From Deseret News archives:
Jazz's Williams resisting rest
But playing the full 48 minutes would take toll on guard
But just as coach Jerry Sloan wasn't about to let future hall-of-famer John Stockton play entire games sans rest, he isn't going to overextend Williams either.
"We need to substitute him somewhere along the line," Sloan said of Williams, who is averaging 36.8 minutes per game in four games so far this season virtually the same playing time he averaged as an NBA sophomore last season.
"He hasn't been especially receptive to that. Which is OK," Sloan added. "I mean, a lot of guys want to play 48 minutes. (The pitfalls of that) is something that you figure out later on."
Williams, for his part, tries his best to toe the company line.
"That's what Coach has in mind.
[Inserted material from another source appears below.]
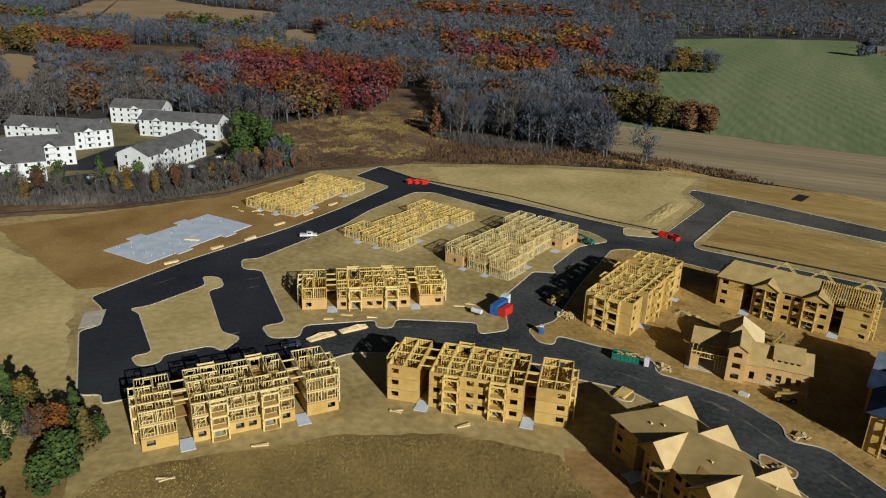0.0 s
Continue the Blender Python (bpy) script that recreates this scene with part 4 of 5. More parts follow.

That's what's best for the team," he says with a smile when asked about the substitution pattern. "Whatever Coach has in store, or whatever he wants, what's best for the team that's what's best for me."
But press him a bit on the subject, and Williams' words just like those slumped shoulders when he walks toward the bench chip away at the truth.
"I'm not happy any time I come out of the game," Williams said, "whether it's five minutes or two minutes (left).
"I'm not gonna say 'I'm not happy,"' he adds after a moment of reflection, "but, you know, I want to play the whole game, if I have to."
Sloan has long defended the way he used Stockton, especially to Stockton himself, suggesting it made him more efficient on a game-to-game basis, limited his exposure to injury and, in the long run, extended his 19-year career by perhaps a few seasons.
"I have to make decisions, I think, sometimes based on what is best not necessarily for me, but for the franchise and that's what I did years ago," the longtime Jazz coach said before his club practiced Tuesday for tonight's game against Cleveland. "If I had been selfish, the best thing for me to do was play him 48 minutes every night. ... But I never felt like I was a selfish coach in that regard."
Sloan also explained Tuesday that by pulling Williams as early as he does in the opening quarter, it both allows backup Jason Hart who was signed as a free agent this past offseason more time with some of Utah's starters and Williams more time with some of the Jazz's reserves.
"(That) gives you a chance to show your leadership, playing with players that aren't as good as the guys that are starting," he said.